"""
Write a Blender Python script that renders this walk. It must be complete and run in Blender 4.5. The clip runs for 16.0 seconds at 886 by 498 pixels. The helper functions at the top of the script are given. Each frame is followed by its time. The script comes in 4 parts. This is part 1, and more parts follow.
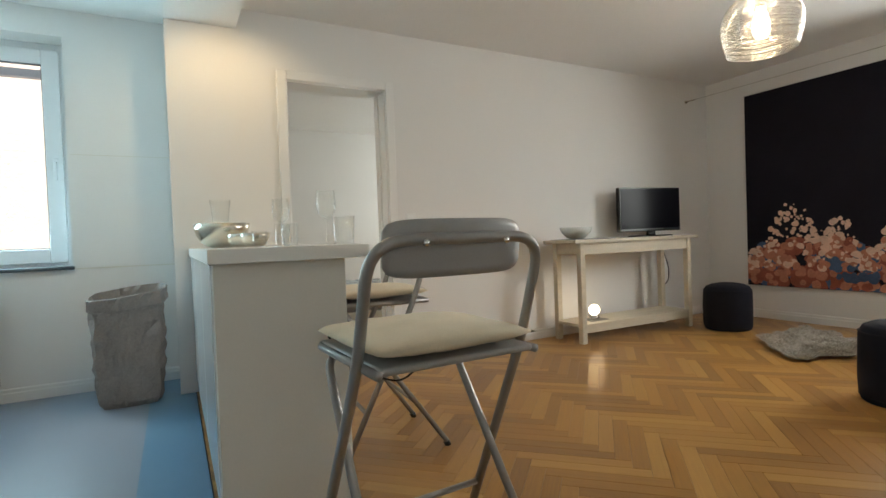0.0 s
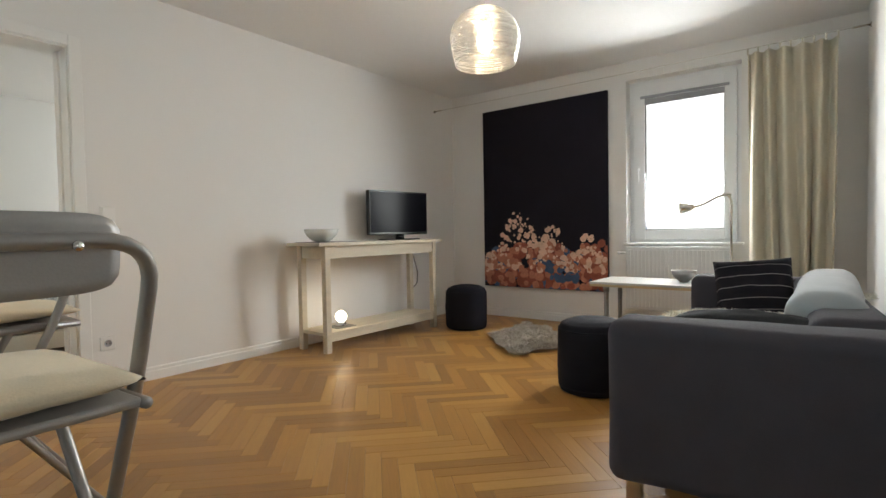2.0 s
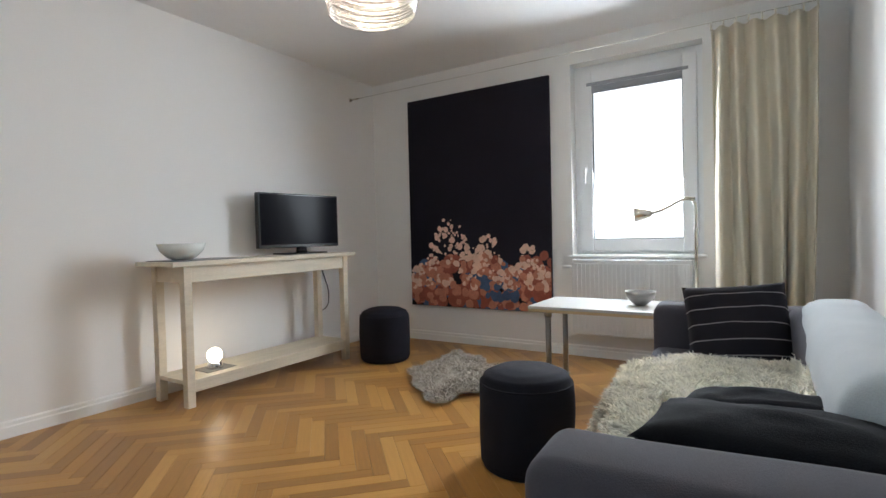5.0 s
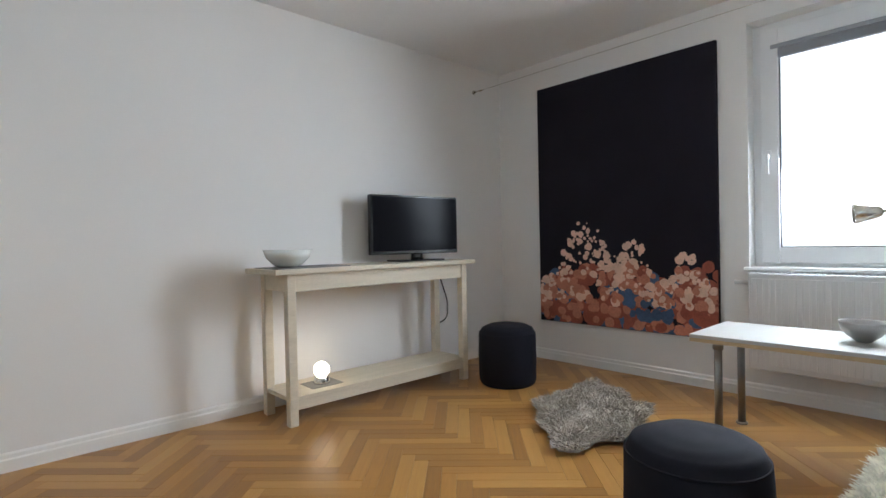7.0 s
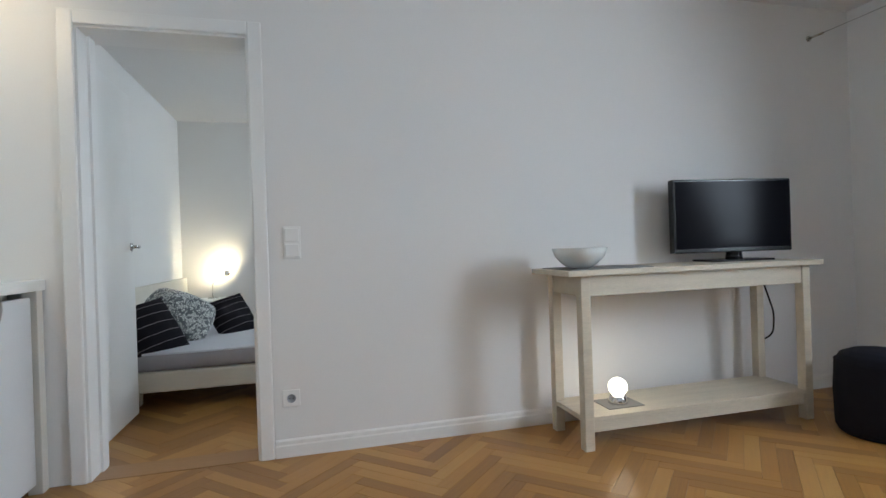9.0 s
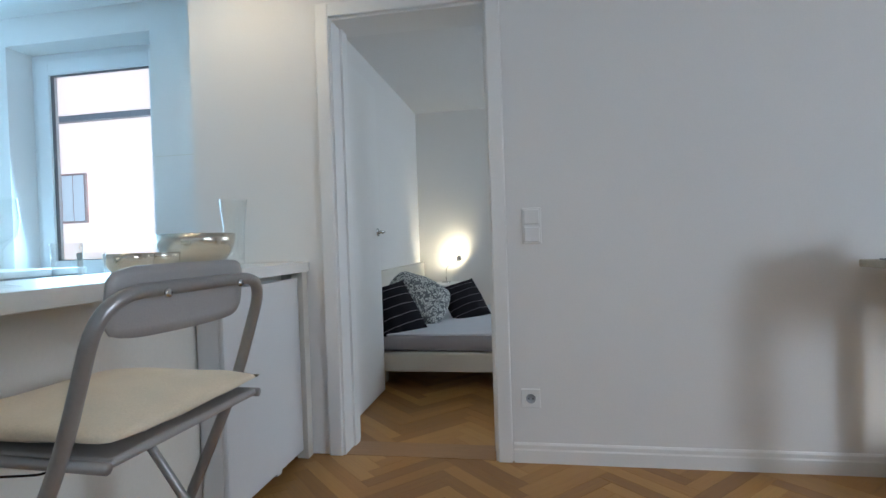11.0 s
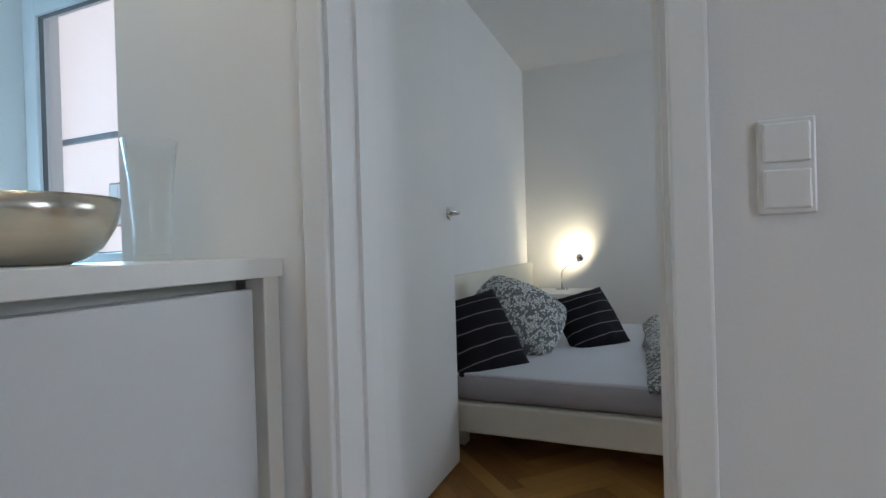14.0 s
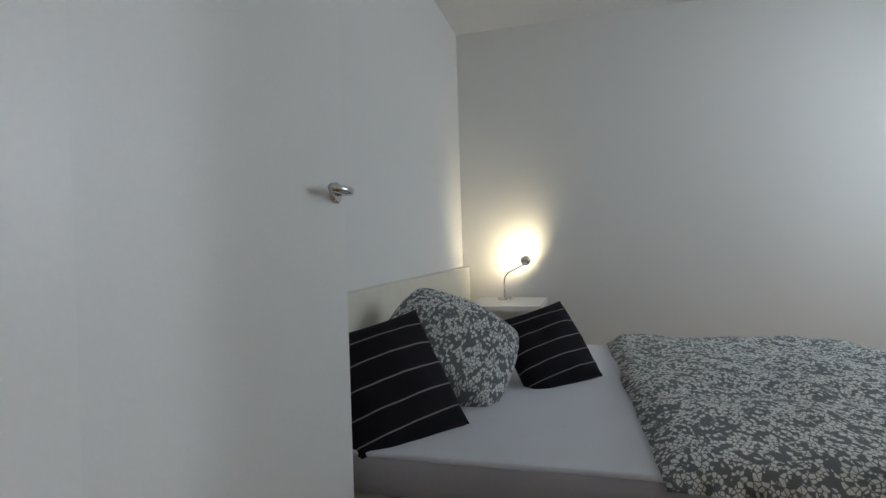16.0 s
"""
* Directions
Transcribe the preceding listing in its entirety and with exact wording, leaving out pictures.

* Solution
Write a Blender Python script that renders this walk. It must be complete and run in Blender 4.5. The clip runs for 16.0 seconds at 886 by 498 pixels. The helper functions at the top of the script are given. Each frame is followed by its time. The script comes in 4 parts. This is part 1, and more parts follow.
0.0 s
2.0 s
5.0 s
7.0 s
9.0 s
11.0 s
14.0 s
16.0 s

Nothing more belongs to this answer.